Contract Address (BSC): 0x3ab63309F85df5D4c3351ff8EACb87980E05Da4E
Initial Liquidity: 10,000 WHEAT matched with 200 BNB for the initial liquidity.
Emission rate: 1 WHEAT/block
Emission distribution:
100% of the WHEAT emissions go towards incentivizing farmers.
There is a 0% team allocation for the emissions.
Throughout the earliest launch period the emissions of WHEAT are used to incentivize users to deposit their LP tokens into the protocol, the purpose of this is to quickly accumulate large balances in the Fee Collector contracts that constantly buyback and burn WHEAT.
The longer term goal for WHEAT is having emissions of it to continually incentivize the different products offered whilst being deflationary, deflation in WHEAT happens when the buyback contract is buybacking and burning more WHEAT than the emission rate at the time.

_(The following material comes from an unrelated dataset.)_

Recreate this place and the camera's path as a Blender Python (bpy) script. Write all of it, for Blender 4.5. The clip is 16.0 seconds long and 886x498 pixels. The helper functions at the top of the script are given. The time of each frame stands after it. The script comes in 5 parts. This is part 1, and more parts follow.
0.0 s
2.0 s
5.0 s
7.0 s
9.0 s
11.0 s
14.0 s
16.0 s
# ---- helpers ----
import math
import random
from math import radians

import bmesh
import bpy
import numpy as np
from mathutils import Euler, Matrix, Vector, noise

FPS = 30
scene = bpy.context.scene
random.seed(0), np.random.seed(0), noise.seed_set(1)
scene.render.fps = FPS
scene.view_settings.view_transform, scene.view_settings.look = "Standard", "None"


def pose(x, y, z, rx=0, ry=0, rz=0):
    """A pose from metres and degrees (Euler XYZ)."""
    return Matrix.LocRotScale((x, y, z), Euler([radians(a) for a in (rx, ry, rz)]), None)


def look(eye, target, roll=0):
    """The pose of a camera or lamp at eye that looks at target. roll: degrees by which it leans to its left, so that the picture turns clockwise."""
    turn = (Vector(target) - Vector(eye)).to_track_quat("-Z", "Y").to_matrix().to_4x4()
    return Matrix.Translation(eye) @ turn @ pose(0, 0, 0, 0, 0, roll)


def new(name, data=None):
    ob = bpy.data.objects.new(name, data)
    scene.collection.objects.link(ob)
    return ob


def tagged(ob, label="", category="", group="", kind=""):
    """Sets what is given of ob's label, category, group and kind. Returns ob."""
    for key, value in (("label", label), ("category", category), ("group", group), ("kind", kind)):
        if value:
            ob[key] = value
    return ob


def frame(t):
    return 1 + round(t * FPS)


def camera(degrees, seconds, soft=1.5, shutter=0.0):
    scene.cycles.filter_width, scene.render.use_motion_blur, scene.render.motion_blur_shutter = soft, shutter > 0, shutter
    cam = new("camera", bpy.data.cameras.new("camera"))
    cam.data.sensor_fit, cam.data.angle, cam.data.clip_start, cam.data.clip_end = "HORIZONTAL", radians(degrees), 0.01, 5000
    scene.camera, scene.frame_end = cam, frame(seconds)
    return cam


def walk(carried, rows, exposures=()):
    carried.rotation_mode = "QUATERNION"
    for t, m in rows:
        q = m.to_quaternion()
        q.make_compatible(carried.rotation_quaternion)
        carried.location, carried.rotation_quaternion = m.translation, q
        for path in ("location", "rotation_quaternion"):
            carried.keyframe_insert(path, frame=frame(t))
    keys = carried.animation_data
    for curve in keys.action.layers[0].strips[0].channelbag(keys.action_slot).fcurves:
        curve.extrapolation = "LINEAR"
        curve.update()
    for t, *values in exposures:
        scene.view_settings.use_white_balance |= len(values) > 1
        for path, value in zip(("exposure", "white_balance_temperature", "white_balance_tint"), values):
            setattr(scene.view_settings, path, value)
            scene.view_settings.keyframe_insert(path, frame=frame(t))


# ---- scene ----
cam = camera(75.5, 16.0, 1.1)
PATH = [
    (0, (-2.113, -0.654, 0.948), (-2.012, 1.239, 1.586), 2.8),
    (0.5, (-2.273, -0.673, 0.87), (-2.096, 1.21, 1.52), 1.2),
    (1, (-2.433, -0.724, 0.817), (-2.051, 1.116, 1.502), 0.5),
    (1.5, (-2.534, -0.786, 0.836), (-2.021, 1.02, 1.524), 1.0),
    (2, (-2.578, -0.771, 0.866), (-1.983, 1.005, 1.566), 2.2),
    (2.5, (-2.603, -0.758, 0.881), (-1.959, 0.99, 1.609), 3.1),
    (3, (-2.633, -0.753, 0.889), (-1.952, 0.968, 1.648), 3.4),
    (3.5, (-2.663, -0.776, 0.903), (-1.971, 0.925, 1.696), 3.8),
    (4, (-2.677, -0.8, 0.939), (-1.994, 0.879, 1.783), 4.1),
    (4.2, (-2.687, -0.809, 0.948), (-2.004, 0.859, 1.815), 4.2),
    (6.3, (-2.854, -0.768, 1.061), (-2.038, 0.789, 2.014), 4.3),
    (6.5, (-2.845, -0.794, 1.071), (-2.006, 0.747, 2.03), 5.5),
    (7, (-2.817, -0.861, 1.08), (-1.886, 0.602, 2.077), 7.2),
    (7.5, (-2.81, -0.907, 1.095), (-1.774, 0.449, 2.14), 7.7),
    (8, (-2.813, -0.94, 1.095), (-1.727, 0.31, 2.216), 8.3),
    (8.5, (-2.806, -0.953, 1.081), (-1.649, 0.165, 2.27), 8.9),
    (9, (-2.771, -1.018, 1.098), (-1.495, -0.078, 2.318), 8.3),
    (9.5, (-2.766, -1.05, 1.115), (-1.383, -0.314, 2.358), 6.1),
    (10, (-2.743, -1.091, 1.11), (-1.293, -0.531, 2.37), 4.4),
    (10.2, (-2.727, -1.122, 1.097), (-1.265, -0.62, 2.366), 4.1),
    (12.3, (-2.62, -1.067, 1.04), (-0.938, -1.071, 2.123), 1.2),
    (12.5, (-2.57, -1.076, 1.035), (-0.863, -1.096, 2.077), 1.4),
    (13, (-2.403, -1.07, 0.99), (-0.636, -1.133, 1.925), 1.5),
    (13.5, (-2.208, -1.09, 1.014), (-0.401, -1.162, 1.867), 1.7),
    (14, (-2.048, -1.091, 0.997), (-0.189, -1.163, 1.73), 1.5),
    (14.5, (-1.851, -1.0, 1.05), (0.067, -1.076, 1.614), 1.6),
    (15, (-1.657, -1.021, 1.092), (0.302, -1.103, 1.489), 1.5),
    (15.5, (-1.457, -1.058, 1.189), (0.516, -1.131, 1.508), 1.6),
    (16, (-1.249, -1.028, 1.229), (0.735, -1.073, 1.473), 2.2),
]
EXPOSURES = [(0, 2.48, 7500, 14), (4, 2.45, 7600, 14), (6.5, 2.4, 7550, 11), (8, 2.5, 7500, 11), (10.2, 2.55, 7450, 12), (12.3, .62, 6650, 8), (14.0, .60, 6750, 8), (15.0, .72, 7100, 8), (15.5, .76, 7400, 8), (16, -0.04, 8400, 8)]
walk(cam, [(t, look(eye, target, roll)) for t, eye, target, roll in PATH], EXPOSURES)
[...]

The typical farming uses up any existing revenues to automatically buyback the token, however the point in time where the protocol is making the most revenue is usually also the point at which the token price is the highest, this makes the effective buyback amount negligible compared to the tokens being issued.
When the price of the token eventually crashes down so does the TVL/volume of the protocol and as a direct consequence the revenue of it, the result is that no matter the current state of the protocol it never has enough revenue to buyback more than what it’s issuing.